Was mir sehr gut gefallen hat und auch für mich eine neue Erfahrung, war die Moderation  vom ersten Poetryslam im Garten der Begegnung in Eppan. Ich sollte das erste Mal auf Italienisch moderieren und hatte schon ein bisschen Sorgen. Doch am Ende ist alles gut gegangen und sie haben mich alle verstanden (Lacht).
 
 
Es gab auch einen regen Austausch der Slammer und Slammerinnen und ich fühlte mich einfach wohl. Das Projekt vom Garten der Begegnung finde ich ziemlich cool und es ist meiner Meinung nach ein sehr geeigneter Ort für solche Veranstaltungen. Ein weiteres Highlight war für mich das Event „Just the Two of Us“, im Ahoi Minigolf in Bozen Anfang Juli, organisiert von der SAAV (Südtiroler Autoren- und Autorinnenvereinigung). Acht Zweiergruppen aus Musikern und Poetryslammern wurden gebildet. Der Slammer trug seinen Text vor und der Musiker lieferte die Musik dazu. Zum Schluss kürte eine Jury die Siegergruppe. Dieses Projekt blieb mir besonders in Erinnerung, der Austausch mit Musikern sehr interessant war.
 
Wie siehst du die Entwicklung von Poetryslam in Südtirol?
 
Es ist schon seit einigen Jahren viel los auf dem Gebiet. Da gibt es Veranstaltungen im Astra Brixen, im Ost-West Club Meran oder auch die verschiedenen Veranstaltungen der Slamily - einer Initiative der SAAV, des Poetryjam und des Morgenstern Slams, sowie eine Zusammenarbeit mit Südtirol 1 ausgehend von der  SAAV und der Afzack-Gruppe.
 
Bei der letzten Klima-Demo in Bozen waren unter anderem auch Poetryslammer dabei, die ihre Gedanken zu diesem Thema vorgetragen haben
 
Die öffentliche Wahrnehmung ist da. Wir wollen nicht sagen Poetryjam ist besser als Poetryslam es gehört alles zusammen und je mehr in diese Richtung getan wird, desto mehr Aufmerksamkeit bekommt diese Szene, ähnlich wie bei der Musik. Fridays for Future zum Beispiel haben das Konzept des Poetryslams aufgegriffen, um über Zukunftsthemen und Klimawandel zu debattieren. Bei der letzten Klima-Demo in Bozen waren unter anderem auch Poetryslammer dabei, die ihre Gedanken zu diesem Thema vorgetragen haben.
 
 
 
Mir kommt vor, im Jahr 2021 wissen schon viele Leute über Poetryslam Bescheid, vor allem die jungen.

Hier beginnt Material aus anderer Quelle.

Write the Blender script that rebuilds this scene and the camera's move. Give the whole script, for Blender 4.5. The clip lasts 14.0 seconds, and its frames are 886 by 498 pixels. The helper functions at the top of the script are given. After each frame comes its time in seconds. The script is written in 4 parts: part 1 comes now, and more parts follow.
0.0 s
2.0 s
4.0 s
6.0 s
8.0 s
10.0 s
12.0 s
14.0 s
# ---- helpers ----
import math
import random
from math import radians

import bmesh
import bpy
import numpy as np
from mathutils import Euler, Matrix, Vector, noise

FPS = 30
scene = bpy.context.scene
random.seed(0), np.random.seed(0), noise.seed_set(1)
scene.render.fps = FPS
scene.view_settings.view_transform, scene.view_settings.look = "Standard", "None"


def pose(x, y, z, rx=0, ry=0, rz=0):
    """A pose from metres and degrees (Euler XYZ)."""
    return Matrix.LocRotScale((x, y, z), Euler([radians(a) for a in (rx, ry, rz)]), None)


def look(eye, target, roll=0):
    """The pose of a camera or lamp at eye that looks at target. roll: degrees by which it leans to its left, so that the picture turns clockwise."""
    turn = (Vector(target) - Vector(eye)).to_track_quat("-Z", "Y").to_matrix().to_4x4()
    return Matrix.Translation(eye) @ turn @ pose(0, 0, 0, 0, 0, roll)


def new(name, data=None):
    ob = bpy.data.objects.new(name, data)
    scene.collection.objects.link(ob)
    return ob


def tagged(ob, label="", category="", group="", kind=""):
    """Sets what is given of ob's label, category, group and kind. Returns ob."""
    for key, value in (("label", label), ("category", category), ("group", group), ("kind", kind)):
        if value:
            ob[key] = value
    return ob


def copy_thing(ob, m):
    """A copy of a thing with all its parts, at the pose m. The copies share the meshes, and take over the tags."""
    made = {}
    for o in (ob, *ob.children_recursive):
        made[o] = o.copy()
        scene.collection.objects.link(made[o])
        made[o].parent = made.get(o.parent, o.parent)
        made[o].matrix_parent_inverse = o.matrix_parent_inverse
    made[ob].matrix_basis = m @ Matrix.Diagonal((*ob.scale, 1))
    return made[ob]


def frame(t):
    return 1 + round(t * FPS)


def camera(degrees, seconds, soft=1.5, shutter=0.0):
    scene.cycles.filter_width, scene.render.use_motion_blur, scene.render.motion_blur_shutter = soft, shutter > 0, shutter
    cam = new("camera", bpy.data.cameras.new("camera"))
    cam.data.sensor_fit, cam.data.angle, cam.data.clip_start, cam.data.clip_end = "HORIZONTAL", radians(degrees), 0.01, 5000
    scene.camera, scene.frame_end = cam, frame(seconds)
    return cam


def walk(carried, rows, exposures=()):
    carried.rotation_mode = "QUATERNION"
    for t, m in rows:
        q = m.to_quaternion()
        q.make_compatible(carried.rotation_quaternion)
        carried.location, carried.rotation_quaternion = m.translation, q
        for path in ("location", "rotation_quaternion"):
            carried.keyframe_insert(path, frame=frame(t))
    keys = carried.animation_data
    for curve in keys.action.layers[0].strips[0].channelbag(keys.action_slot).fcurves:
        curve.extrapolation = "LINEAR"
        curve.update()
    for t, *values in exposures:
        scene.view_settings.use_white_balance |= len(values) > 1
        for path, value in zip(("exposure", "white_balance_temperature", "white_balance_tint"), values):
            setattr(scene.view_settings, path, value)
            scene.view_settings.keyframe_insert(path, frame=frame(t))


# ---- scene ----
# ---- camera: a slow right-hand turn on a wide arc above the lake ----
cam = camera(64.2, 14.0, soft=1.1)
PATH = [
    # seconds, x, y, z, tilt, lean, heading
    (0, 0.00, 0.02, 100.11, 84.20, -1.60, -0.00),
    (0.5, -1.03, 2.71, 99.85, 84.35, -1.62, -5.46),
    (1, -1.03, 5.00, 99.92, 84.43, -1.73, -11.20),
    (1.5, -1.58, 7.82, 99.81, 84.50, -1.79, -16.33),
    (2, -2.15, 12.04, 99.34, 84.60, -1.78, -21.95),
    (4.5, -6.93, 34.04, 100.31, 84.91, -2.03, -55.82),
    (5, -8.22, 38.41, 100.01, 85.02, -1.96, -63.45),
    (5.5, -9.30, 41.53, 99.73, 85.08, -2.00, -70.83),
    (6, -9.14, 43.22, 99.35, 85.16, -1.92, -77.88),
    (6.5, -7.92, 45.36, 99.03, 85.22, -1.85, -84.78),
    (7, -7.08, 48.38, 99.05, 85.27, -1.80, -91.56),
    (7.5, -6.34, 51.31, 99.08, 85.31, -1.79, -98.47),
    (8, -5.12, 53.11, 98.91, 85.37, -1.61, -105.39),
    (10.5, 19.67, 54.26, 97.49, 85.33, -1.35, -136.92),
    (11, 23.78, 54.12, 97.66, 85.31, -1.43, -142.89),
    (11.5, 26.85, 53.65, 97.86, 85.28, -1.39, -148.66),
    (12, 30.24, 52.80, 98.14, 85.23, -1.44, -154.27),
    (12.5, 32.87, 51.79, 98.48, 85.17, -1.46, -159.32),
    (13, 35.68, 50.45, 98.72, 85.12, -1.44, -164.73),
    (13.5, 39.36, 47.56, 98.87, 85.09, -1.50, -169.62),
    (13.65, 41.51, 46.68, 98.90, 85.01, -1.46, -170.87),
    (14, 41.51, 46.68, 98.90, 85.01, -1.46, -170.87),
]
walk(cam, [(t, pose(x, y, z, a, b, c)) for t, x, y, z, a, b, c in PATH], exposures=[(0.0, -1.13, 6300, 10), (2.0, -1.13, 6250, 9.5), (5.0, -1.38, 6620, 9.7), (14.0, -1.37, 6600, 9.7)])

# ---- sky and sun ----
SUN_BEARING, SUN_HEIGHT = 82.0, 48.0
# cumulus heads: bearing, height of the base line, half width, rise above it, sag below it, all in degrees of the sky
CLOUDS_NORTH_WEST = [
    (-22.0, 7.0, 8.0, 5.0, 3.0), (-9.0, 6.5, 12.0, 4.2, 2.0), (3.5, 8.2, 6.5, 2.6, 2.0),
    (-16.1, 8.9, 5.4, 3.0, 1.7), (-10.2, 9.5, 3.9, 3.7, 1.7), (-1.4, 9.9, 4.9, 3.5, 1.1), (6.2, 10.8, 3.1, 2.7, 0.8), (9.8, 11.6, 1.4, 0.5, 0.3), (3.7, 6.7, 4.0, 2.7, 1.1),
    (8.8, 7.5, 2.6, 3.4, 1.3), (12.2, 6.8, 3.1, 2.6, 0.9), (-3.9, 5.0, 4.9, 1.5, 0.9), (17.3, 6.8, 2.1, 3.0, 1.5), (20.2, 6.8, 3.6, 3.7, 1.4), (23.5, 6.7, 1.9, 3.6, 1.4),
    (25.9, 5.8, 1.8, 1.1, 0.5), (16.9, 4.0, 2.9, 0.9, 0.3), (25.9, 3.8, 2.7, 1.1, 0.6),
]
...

Aber auch ältere Semester präsentieren ihre Texte. Es ist interessant, eine neue Sichtweise zu sehen, da mir vorkommt, unsere Generation hat einen anderen Blickwinkel auf die Welt und man kann voneinander lernen. Das finde ich spannend. Jeder kann und sollte also bei Poetryslams mitmachen. Wir wollen niemanden abschrecken und es ist eine super Erfahrung, wo man neue Leute kennenlernt, neue Projekte plant und sich neue Ziele setzt.
 
Gibt es für dich ein Schlüsselerlebnis, warum du jetzt Theater spielst und Poetryslams organisierst, moderierst und schreibst?
 
Ja das gibt es. Ich war mit der Schule im Theater und die Schauspieler haben mich so beeindruckt, dass ich mir dachte: das muss ich auch probieren.

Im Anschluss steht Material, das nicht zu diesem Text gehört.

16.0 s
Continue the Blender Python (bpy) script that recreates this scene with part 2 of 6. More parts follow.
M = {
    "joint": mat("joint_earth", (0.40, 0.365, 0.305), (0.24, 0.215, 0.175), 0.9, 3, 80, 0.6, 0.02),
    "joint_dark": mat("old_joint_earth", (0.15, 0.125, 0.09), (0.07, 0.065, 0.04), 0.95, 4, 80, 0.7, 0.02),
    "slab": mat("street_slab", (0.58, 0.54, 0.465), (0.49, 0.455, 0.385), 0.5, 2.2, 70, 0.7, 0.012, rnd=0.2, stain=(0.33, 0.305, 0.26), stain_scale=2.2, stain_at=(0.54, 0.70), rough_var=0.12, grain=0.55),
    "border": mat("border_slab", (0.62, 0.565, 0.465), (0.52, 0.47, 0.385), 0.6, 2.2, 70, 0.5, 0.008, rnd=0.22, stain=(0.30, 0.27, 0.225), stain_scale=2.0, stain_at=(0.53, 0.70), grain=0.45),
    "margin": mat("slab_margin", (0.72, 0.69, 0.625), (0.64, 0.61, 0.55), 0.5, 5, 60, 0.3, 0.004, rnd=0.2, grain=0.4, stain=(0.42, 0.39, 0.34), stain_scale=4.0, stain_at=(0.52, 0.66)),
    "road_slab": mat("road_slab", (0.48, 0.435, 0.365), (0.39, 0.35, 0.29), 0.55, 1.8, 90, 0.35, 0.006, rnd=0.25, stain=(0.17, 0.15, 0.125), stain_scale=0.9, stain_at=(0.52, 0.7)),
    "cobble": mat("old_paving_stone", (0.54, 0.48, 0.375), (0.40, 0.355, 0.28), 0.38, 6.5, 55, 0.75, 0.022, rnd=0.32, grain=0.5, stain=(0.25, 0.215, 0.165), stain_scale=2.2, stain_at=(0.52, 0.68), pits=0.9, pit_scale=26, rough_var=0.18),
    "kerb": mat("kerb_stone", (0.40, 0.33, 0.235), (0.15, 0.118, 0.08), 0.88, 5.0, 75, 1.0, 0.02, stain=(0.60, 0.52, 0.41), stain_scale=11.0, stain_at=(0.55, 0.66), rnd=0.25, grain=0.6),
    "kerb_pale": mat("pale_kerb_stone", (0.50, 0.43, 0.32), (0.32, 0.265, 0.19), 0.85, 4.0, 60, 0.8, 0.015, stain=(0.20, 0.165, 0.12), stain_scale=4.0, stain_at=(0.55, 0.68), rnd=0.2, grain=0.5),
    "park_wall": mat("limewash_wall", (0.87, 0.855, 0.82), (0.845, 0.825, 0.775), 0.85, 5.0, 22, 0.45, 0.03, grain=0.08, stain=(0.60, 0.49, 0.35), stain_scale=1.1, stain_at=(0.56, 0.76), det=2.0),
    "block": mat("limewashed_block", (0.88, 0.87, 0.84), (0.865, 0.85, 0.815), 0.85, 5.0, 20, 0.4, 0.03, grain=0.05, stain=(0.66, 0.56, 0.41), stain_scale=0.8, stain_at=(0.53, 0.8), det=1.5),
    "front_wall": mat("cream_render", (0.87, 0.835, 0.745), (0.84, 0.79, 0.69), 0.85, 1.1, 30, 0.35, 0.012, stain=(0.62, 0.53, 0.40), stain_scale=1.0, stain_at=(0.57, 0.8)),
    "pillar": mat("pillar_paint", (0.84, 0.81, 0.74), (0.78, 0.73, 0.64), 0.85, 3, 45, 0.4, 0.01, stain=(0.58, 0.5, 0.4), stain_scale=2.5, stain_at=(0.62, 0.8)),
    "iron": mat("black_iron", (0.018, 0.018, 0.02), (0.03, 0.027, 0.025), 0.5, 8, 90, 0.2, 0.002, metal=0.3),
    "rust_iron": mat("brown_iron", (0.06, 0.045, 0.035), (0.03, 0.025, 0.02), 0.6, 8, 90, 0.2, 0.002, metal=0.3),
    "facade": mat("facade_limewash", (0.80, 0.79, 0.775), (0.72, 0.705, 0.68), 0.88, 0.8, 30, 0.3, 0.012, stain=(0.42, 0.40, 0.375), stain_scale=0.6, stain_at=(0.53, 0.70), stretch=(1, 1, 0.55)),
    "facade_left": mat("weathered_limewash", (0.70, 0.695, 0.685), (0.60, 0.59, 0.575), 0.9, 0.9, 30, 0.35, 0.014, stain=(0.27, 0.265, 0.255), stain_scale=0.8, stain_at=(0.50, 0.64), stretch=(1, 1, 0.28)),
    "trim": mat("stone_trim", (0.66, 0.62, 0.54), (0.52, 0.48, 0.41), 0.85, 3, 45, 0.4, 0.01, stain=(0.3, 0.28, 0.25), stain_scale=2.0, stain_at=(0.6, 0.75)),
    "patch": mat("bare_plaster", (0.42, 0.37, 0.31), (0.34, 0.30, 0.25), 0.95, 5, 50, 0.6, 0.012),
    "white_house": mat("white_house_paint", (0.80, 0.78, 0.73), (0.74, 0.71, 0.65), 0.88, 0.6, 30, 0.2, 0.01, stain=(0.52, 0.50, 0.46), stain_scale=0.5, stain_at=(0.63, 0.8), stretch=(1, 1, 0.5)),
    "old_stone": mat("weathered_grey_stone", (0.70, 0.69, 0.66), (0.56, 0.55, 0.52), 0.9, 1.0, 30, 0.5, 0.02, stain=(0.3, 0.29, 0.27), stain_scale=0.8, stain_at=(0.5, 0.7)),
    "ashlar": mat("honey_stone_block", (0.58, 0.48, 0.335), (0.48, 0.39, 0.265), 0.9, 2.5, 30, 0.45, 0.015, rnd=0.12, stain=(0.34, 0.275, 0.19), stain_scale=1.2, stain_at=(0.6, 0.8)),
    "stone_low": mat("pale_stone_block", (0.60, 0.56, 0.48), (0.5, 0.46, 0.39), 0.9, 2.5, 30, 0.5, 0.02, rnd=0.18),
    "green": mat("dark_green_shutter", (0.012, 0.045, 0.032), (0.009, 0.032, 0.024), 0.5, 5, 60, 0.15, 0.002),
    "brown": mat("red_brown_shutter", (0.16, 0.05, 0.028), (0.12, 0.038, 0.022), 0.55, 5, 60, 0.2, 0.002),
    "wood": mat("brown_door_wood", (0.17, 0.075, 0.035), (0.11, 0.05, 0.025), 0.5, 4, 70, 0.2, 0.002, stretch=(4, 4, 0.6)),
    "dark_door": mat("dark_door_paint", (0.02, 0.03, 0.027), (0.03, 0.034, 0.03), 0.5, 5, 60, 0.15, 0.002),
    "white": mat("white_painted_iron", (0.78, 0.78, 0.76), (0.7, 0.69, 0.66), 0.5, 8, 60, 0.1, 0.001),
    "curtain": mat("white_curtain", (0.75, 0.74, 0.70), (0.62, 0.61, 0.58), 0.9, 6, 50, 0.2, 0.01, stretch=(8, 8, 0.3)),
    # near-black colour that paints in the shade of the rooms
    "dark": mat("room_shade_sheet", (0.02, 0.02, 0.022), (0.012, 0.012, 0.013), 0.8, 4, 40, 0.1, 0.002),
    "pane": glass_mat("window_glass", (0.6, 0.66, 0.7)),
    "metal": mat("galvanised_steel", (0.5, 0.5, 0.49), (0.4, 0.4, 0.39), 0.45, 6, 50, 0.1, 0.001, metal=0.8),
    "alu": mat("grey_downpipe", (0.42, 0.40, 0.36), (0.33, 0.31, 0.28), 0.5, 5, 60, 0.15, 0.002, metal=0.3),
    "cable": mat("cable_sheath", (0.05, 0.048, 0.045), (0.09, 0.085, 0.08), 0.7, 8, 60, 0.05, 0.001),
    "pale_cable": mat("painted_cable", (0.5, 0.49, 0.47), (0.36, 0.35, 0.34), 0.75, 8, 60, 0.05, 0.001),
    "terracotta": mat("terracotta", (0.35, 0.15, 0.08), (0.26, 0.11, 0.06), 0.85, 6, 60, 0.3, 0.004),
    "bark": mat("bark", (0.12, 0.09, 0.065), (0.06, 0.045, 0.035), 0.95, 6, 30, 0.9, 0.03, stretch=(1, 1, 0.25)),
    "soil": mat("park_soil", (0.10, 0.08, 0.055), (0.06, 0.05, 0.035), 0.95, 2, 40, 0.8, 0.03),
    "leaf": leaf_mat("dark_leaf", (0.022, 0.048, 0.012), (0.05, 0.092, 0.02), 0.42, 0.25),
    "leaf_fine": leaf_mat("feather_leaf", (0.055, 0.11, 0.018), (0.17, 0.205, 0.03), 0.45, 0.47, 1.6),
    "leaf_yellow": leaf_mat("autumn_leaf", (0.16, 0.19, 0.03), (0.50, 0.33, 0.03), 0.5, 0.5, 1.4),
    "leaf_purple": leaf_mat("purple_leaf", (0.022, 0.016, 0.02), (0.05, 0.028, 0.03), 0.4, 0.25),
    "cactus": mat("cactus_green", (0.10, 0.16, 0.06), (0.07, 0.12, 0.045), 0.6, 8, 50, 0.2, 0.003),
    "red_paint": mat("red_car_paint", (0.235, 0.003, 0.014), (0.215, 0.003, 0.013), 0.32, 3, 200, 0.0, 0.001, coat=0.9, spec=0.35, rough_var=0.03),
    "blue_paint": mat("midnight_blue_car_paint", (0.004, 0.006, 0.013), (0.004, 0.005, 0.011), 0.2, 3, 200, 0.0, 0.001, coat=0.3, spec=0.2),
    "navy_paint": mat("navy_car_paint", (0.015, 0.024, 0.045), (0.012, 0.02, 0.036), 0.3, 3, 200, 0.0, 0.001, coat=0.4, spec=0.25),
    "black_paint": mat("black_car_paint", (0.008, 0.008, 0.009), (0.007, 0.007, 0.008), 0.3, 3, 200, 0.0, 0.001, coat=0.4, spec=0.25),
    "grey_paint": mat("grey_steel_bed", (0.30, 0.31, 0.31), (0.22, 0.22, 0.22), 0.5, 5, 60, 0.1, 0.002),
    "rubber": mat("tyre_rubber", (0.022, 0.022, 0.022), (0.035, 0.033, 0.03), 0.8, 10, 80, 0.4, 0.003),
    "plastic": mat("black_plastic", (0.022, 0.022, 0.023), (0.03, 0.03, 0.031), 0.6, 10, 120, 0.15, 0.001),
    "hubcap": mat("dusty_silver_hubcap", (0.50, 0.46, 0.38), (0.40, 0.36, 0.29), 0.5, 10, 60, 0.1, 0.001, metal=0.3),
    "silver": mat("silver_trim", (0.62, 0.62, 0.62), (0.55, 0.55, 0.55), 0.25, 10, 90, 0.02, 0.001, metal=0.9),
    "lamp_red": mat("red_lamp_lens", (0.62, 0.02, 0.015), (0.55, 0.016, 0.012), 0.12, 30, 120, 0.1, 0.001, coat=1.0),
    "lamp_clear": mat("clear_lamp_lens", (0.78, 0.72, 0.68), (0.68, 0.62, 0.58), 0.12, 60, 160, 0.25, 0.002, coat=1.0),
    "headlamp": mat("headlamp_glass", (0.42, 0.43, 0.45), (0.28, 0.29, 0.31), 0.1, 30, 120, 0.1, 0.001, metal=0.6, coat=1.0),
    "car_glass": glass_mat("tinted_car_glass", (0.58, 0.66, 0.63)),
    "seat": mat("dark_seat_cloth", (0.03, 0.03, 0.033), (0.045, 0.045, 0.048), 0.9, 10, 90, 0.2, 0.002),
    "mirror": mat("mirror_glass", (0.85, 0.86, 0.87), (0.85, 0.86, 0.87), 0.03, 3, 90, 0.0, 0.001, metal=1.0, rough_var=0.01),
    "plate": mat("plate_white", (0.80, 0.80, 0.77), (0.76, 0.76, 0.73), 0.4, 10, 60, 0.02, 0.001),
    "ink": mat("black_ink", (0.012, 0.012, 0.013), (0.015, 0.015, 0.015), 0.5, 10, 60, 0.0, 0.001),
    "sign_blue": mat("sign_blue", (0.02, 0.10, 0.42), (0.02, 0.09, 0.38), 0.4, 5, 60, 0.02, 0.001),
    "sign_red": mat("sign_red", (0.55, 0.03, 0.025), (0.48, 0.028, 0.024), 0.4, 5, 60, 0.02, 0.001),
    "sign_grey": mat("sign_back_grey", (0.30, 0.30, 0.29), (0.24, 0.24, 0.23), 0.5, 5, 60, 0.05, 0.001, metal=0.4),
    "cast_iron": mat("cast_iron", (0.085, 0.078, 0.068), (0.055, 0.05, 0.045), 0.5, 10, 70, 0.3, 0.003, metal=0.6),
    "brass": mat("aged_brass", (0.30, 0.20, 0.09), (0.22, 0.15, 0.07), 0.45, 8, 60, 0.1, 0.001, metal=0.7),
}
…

Als dann das Stück fertig war und der tobende Applaus ausbrach dachte ich mir, das will ich machen. Für diesen Moment der Anerkennung, des Lobes des Applauses, würde ich mich sogar auf die Bühne stellen. Du bekommst von deinem Publikum als Künstler so viel zurück. Die Mühen, die Verzweiflung und Selbstzweifel sind wie vergessen und du startest voller Elan in neue Projekte. Mir ist das Publikum sehr wichtig und ich hoffe, dass wir bald wieder ein neues Projekt mit größerem Publikum organisieren können. Für mich ist es eine Genugtuung zu sehen, dass sich mittlerweile aus einem Hobby eine Arbeit entwickelt, die mir gefällt und die ich mit meiner ganzen Überzeugung vertrete.
 
Danke Jakob für deine Zeit und das interessante Gespräch. Ich wünsche dir das Beste für deine Projekte und hoffe, dich bald auf einem Jam oder Slam zu sehen.